Moral of the story: SATs, GREs, etc. are vastly overrated. They tell you how well people do on those tests, they don’t say much about how people will do in college.

If it’s points for being dark-skinned enough, then there is no difference. Why wasn’t he admitted? His overall “score” wasn’t high enough. Why were others admitted? They got bonus points. Why didn’t he get the points? He was white. Therefore, he was denied admission on the basis of being white–he was denied admission on the basis of his race. He was denied admission because he was white. They just were more convoluted about it. Flat-out “race bonuses” are a stupid idea. There are far better ways to implement the theory, but they actually require thinking, so don’t rely on administrators to implement them.

Sorry for the bit of a hijack, but avabeth, you may want to tell your cousin that he can appeal the rejection.

Most kids who go to the trouble of appealing that stuff end up getting in, if he’s still really got his heart set on going to that school.

People also need to understand that being a minority does not give you a pass for everything. I got rejected from one of the grad schools I applied to.
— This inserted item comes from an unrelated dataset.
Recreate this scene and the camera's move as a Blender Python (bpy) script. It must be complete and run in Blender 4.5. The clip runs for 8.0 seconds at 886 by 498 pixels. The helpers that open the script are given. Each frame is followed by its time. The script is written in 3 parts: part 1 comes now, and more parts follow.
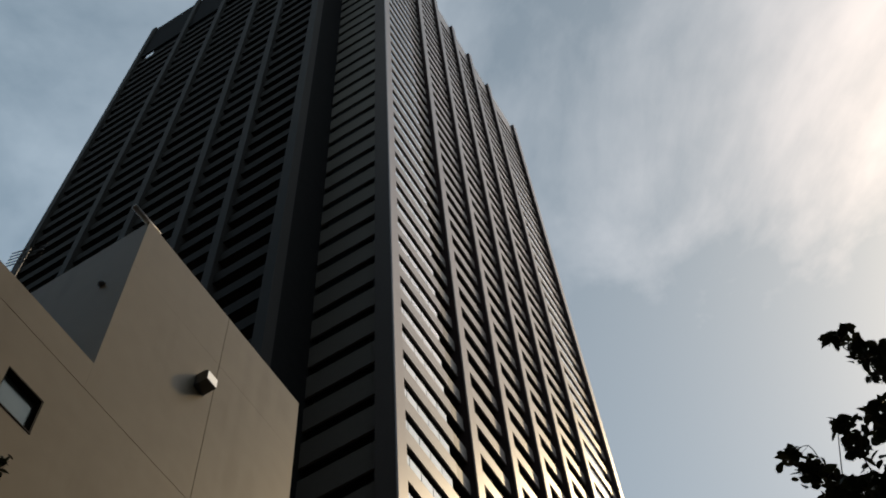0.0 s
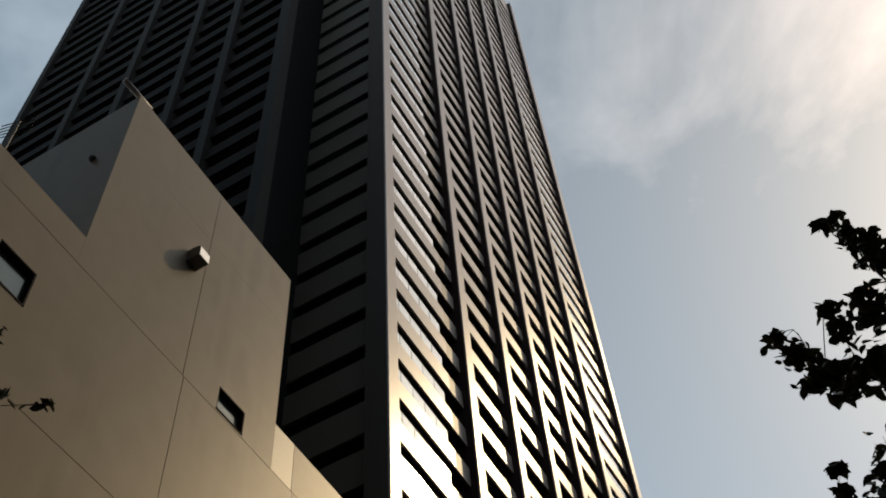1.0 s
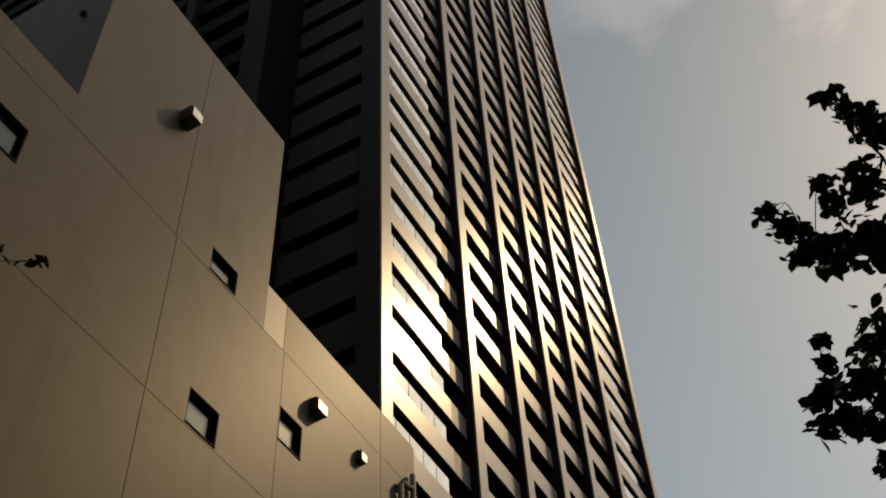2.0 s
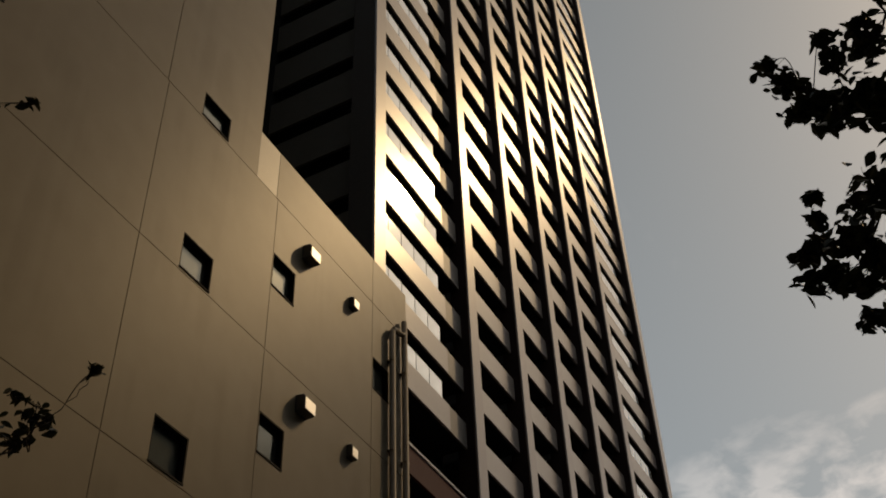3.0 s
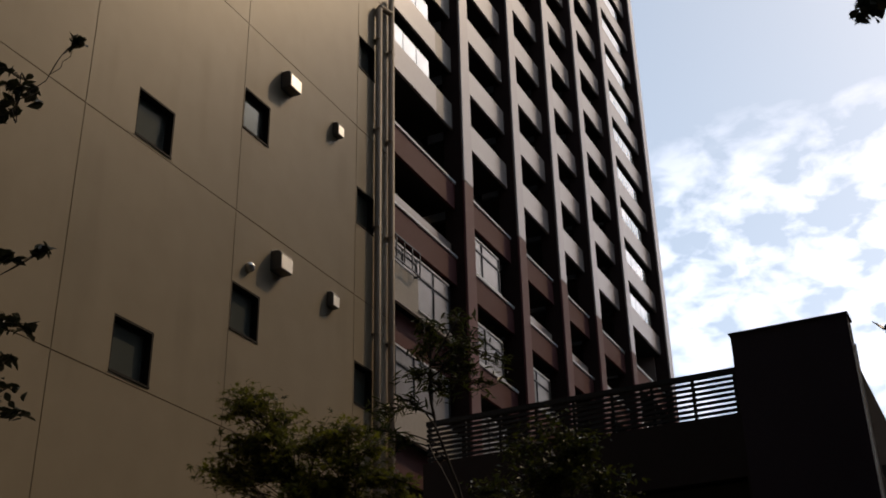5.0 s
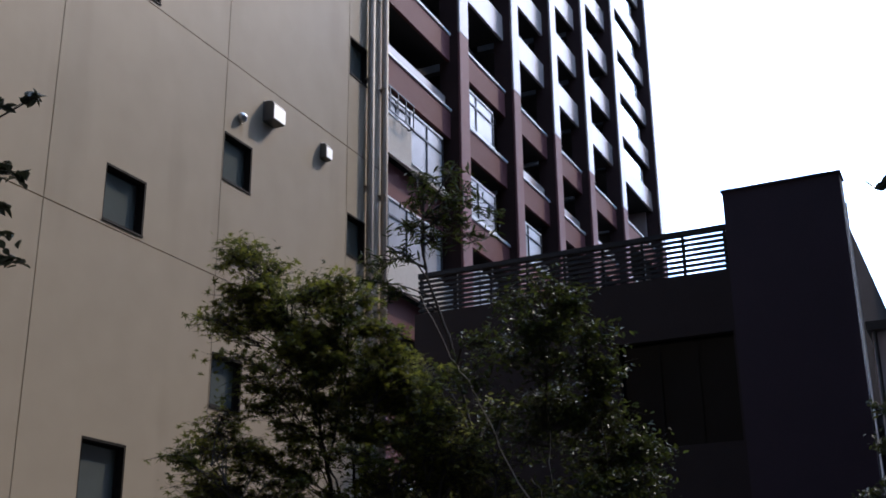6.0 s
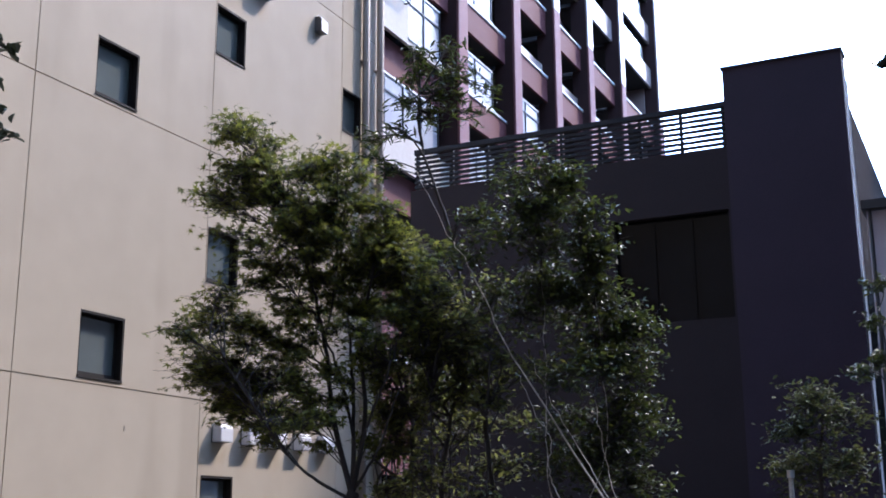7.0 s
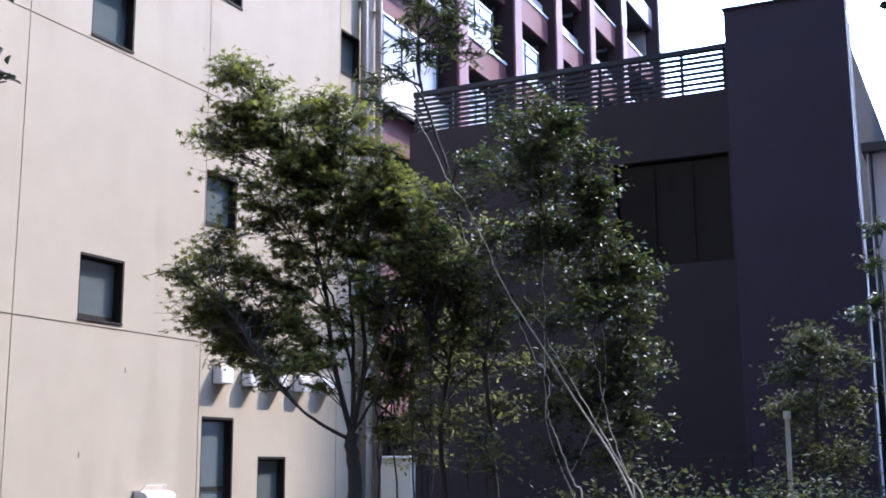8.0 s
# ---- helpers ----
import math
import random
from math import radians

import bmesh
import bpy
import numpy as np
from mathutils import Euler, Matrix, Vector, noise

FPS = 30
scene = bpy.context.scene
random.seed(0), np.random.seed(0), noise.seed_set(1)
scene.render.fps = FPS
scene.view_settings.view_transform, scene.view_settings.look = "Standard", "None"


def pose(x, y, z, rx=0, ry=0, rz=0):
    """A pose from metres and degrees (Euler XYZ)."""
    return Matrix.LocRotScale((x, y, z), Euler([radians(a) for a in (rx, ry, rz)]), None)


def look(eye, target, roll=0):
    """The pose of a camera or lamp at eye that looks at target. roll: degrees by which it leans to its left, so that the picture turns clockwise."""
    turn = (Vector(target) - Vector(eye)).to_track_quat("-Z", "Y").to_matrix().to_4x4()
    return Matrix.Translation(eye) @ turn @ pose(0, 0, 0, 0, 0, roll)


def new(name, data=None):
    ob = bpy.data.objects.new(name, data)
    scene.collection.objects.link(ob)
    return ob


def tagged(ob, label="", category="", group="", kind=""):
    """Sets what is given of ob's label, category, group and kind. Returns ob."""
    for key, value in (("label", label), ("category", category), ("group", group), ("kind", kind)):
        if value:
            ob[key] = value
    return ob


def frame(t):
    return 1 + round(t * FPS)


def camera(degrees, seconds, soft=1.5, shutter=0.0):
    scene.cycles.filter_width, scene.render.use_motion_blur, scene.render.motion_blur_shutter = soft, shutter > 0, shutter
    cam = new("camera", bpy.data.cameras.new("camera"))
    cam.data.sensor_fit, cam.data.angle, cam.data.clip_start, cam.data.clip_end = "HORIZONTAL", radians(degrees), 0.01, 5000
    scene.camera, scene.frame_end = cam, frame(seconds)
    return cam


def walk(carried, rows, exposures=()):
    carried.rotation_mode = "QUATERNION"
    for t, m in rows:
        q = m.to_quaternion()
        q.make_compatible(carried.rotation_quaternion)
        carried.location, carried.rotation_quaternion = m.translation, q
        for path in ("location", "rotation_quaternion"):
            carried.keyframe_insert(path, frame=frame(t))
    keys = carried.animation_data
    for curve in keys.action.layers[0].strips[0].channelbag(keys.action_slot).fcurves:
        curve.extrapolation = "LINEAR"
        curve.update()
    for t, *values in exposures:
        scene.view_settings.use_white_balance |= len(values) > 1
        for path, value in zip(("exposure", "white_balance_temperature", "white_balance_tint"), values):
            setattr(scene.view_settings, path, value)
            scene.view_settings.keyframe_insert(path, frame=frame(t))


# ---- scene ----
cam = camera(41.85, 8.0, soft=1.8)
PATH = [
    (0.0, pose(0, 0, 1.6, 152.64, 2.97, 31.07)),
    (0.5, pose(0, 0, 1.6, 149.82, 2.91, 30.62)),
    (1.0, pose(0, 0, 1.6, 146.67, 2.81, 30.05)),
    (2.5, pose(0, 0, 1.6, 136.39, 2.06, 28.35)),
    (3.0, pose(0, 0, 1.6, 132.56, 1.84, 27.91)),
    (3.5, pose(0, 0, 1.6, 128.56, 1.63, 27.60)),
    (4.0, pose(0, 0, 1.6, 124.51, 1.57, 27.36)),
    (4.5, pose(0, 0, 1.6, 120.60, 1.40, 26.99)),
    (6.0, pose(0, 0, 1.6, 109.58, 0.60, 26.00)),
    (6.5, pose(0, 0, 1.6, 106.18, 0.39, 25.81)),
    (7.0, pose(0, 0, 1.6, 103.48, 0.36, 25.73)),
    (7.5, pose(0, 0, 1.6, 101.62, 0.36, 25.69)),
    (8.0, pose(0, 0, 1.6, 100.65, 0.36, 25.69)),
]
EXPOSURES = [(0.0, -2.05, 7750, 8), (1.0, -2.05, 8000, 9), (2.5, -2.7, 9400, 12), (3.5, -2.75, 9600, 13), (4.0, -2.7, 9600, 13), (4.5, -2.25, 8900, 13), (4.7, -2.05, 8400, 14),
             (5.8, -0.45, 5600, 17), (6.0, -0.05, 5330, 16), (6.5, 0.7, 5050, 18), (7.0, 1.3, 4950, 19), (8.0, 1.97, 4830, 18)]
walk(cam, PATH, EXPOSURES)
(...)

Now that I’m seeking employment, I keep getting those “sorry but we decided to go with someone else” kind of email messages. So it’s not like the roads are paved with gold for anyone.

The bad thing about AA-gone-wrong is when people are only concerned about filling quotas. What if I apply for a position and they already have their token minority? This situation is more problematic to minority candidates than it is to non-minority ones.

Just got off the phone with the kid’s mother - he’s doing MUCH better. I did suggest the appeal to her and she’s going to look into it. Thanks for the suggestion!

She told me that in the rejection letter they got, they were told that the average GPA was a 3.7, and the average SAT score was around 1200. So he wasn’t thrilled, but he realizes that it’s just the way things go sometimes - life’s not fair.